Together with the latent variable plot, we found that, as compared to the rosé and the white wines in the sample, the red wines are less Hedonic
and stronger in Alcohol
, Tannin
, Woody
, and Astringent
.
Circles of correlations
The circle of correlations illustrate how the variables are correlated with each other and with the dimensions. From this figure, the length of an arrow indicates how much this variable is explained by the two given dimensions. The cosine between any two arrows gives their correlation. The cosine between a variable and an axis gives the correlation between that variable and the corresponding dimension.
In this figure, an angle closer to 0° indicates a correlation close to 1; an angle closer to 180° indicates a correlation close to -1; and an 90° angle indicates 0 correlation. However, it’s worth noted that this implication of correlation might only be true within the given dimensions. When a variable is far away from the circle, it is not fully explained by the dimensions, and other dimensions might be characterized by other pattern of relationship between this and other variables.

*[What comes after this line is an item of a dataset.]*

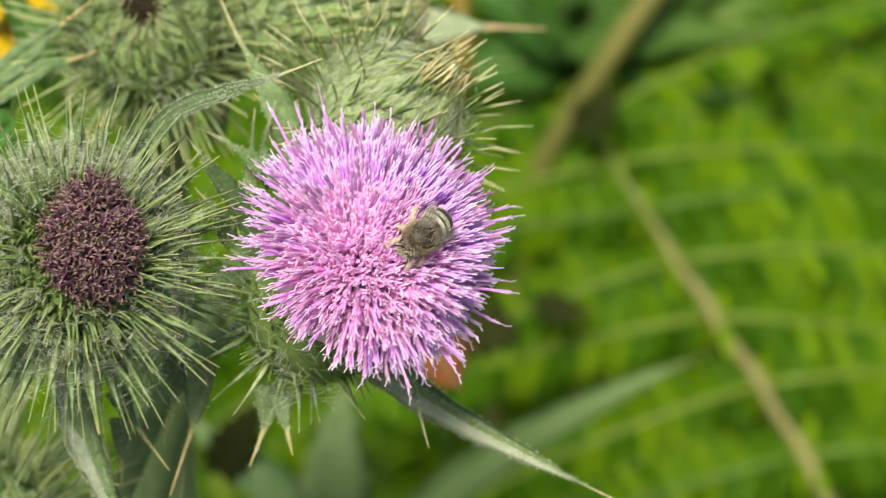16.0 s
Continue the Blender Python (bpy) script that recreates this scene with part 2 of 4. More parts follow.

res.plsr.plot$results.graphs$heatmap.rty
res.plsr.plot$results.graphs$cirCorY.plot
These circles of correlations show that Alcohol
, Tannin
, Woody
, Astringent
, and Hedonic
are strongly correlated to Dimension 1 with Henodic
inversely correlated with all other variables. These variables are mostly explained by the first dimension and have close-to-zero correlation with the second dimension (which is not included and discussed in the previous sections).